WASHINGTON (UPI) — President Bush Tuesday announced the capture of “one of the world’s most lethal terrorists,” the man said to be the operational chief of the Islamic extremist group blamed for the suicide bombings at the Jakarta, Indonesia, Marriott earlier this month and in Bali last year.
“He’s a known killer, who was a close associate of Sept. 11 mastermind Khalid Sheikh Mohammed,” Bush said of Riduan Ismuddin, known as Hambali.
“He is no longer a problem to those of us who love freedom,” the president told an audience of military personnel and their families at the Miramar Marine Corps Air Station in California.

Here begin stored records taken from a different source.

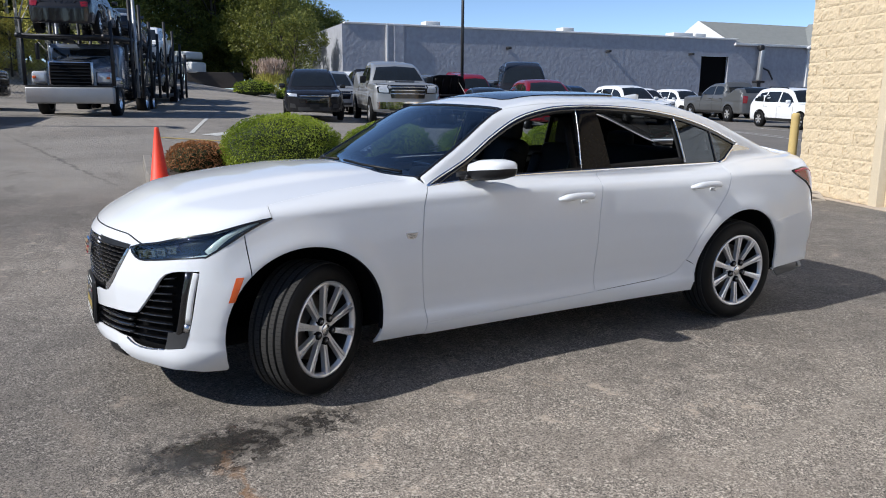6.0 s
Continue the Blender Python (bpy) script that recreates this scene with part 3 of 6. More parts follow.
def arc(y, r, a, b, n=28):
    """Points of a wheel arch, in degrees from the front."""
    return [(y - r * math.cos(radians(a + (b - a) * i / n)), 0.345 + r * math.sin(radians(a + (b - a) * i / n))) for i in range(n + 1)]


def sp(pts, smooth=True, step=0.03):
    return SKIN.side(smooth_path(pts, step, smooth))


def fp(pts, smooth=True, step=0.03):
    return SKIN.front(smooth_path(pts, step, smooth))


def tp(pts, smooth=True, step=0.03):
    return SKIN.top(smooth_path(pts, step, smooth))


def chain(*paths):
    return np.concatenate(paths)


# seams, as (y, z) from the side, (x, z) from the front or (x, y) from above
SEAM_F = sp([(-0.865, 1.0), (-0.905, 0.945), (-0.926, 0.83), (-0.934, 0.68), (-0.926, 0.55), (-0.915, 0.46), (-0.882, 0.262)])
SEAM_B = sp([(0.292, 1.038), (0.268, 0.91), (0.251, 0.78), (0.249, 0.61), (0.255, 0.46), (0.272, 0.304)])
SEAM_R = sp([(1.365, 1.045), (1.345, 0.99), (1.30, 0.88), (1.185, 0.742), (1.075, 0.597), (0.993, 0.437), (0.926, 0.364), (0.78, 0.329)])
DOOR_LOW = sp([(-0.882, 0.262), (-0.118, 0.287), (0.272, 0.304), (0.78, 0.329)])
N_LOW = int(np.argmin(np.abs(DOOR_LOW[:, 1] - 0.272)))
BELT = sp([(-0.865, 1.0), (-0.65, 1.016), (-0.336, 1.028), (0.292, 1.038), (0.786, 1.042), (1.365, 1.045)])
N_BELT = int(np.argmin(np.abs(BELT[:, 1] - 0.292)))
DLO_TOP = sp([(-0.865, 1.0), (-0.59, 1.128), (-0.39, 1.25), (-0.20, 1.343), (0.0, 1.393), (0.26, 1.414), (0.45, 1.413), (0.73, 1.397), (0.90, 1.378), (1.07, 1.35), (1.34, 1.274), (1.50, 1.212), (1.61, 1.164)])
DLO_LOW = sp([(1.61, 1.164), (1.56, 1.140), (1.48, 1.094), (1.43, 1.060), (1.365, 1.045)], False)
HOOD_EDGE = tp([(0.845, -1.725), (0.815, -1.6), (0.77, -1.25), (0.705, -0.915)])
SCREEN_EDGE = tp([(0.765, -0.885), (0.708, -0.62), (0.60, -0.27)])
ROOF_EDGE = tp([(0.60, -0.27), (0.61, 0.1), (0.60, 0.8), (0.55, 1.32)])
REAR_EDGE = tp([(0.55, 1.32), (0.55, 1.7), (0.56, 2.02)])
LAMP_TOP = sp([(-1.728, 0.900), (-1.85, 0.880), (-2.0, 0.842)])
LAMP_INNER = fp([(0.79, 0.815), (0.72, 0.791), (0.63, 0.773), (0.56, 0.752)])
LAMP_LOW_IN = fp([(0.56, 0.752), (0.59, 0.728), (0.64, 0.708), (0.72, 0.713), (0.81, 0.726)])
LAMP_LOW = sp([(-2.035, 0.740), (-1.955, 0.788), (-1.87, 0.836), (-1.80, 0.872), (-1.728, 0.900)])
HOOD_CUT = fp([(0.0, 0.806), (0.2, 0.808), (0.40, 0.808), (0.51, 0.803), (0.57, 0.789), (0.63, 0.773)])
BUMPER_SEAM = sp([(-1.841, 0.643), (-1.853, 0.75), (-1.862, 0.842)])
ARCH_F_FRONT = sp(arc(ARCH_F, 0.408, -22, 47))
ARCH_F_BACK = sp(arc(ARCH_F, 0.408, 47, 203))
ARCH_R = sp(arc(AXLE_R, 0.396, -10, 131))
ARCH_R_BACK = sp(arc(AXLE_R, 0.396, 131, 190))


def panel(name, parent, outline, label="", holes=(), way=(-1, 0, 0), material=None, pair=True, **kw):
    """A draped panel on the car's left, and its twin on the right."""
    out = [part(name, drape(SKIN, outline, holes, way, **kw), material or WHITE_PAINT, parent, label)]
    if pair:
        out.append(part(name, drape(SKIN, outline, holes, way, mirror=True, **kw), material or WHITE_PAINT, parent, label))
    return out


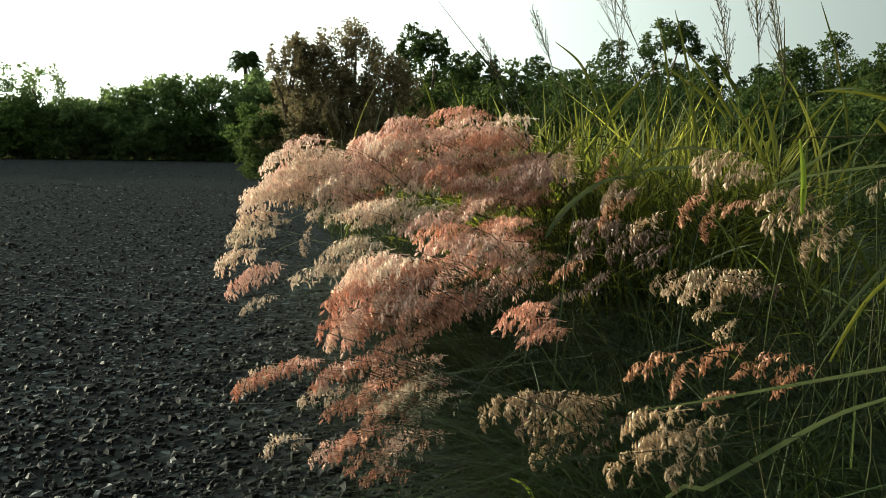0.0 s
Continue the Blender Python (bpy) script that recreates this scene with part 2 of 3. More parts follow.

Hambali is said by U.S. officials to be operations chief for the Southeast Asian Islamic terror network called Jemaah Islamiyah. The group has been blamed for a string of lethal terror attacks and plots in the region, including the Bali nightclub bombings, in which more than 200 people died, and the recent bombing of a Marriott hotel in the Indonesian capital.
Hambali was apprehended in Southeast Asia this week and was in U.S. custody, government officials told United Press International. They refused to give more details.
“It was an undercover operation … (involving) significant manpower,” and more than one U.S. agency, one official said. “It’s a huge catch, he was the third-most-wanted terrorist in the world,” behind al-Qaida leader Osama bin Laden and his deputy Ayman al-Zawahiri, added the official.
The White House said Bush got the news at his Texas ranch on Wednesday during his regular daily videoconference intelligence briefing by CIA Director George Tenet.
A senior administration official, speaking by telephone from Air Force One, told reporters that the operation was conducted with the help of other governments that he would not identify.
Hambali, the senior administration official said, had “facilitated” a January 2000 meeting in Kuala Lumpur, Malaysia, which is thought to have been the first step in planning the Sept. 11, 2001, terror attacks. The meeting was attended by two of the hijackers.
The senior administration official said that earlier this year Hambali had received “a large sum of money for a major attack” from an al-Qaida leader in Pakistan. The official declined to say whether that attack had been disrupted or not, but said Hambali would be interrogated as “part of ongoing efforts to neutralize the threat (of the plan).”
The official added that — according to information from a senior al-Qaida detainee and corroborated by other sources — Hambali had also been involved in attempts to recruit additional hijackers after the Sept. 11, 2001, attacks.
Rohan Gunaratna, a Singapore-based researcher and author, says that Jemaah Islamiyah is currently the group “closest to al-Qaida both operationally and in ideology.” Terrorism analyst and author Peter Bergen goes further, describing it as al-Qaida’s “franchise holder” in Southeast Asia.
The close links with al-Qaida are demonstrated, says Bergen, by the way the group has taken up the strategy al-Qaida outlined in October 2002, when an audiotape of bin Laden called for attacks on Western economic targets. The Bali bombing — aimed at Australian tourists — followed later that month, and the Marriott “was clearly an economic target, too.”
The senior administration official called Hambali al-Qaida’s “most important link to terrorist groups in Southeast Asia,” and said his capture “effectively diminishes (al-Qaida’s) lethal capability.”
Since the Bali explosions in October last year, Indonesian authorities have arrested dozens of Jemaah Islamiyah members — including more than 30 thought involved in that attack — and have put Muslim cleric Abu Bakar Baasyir, the group’s spiritual leader, on trial for treason.>
Last week, a court in Bali sentenced Amrozi — who, like many Indonesians, goes by one name — to death for his role in the lethal blasts.
Amrozi’s brother, Imam Samudra, believed to be the mastermind of the operation, also faces the firing squad if found guilty.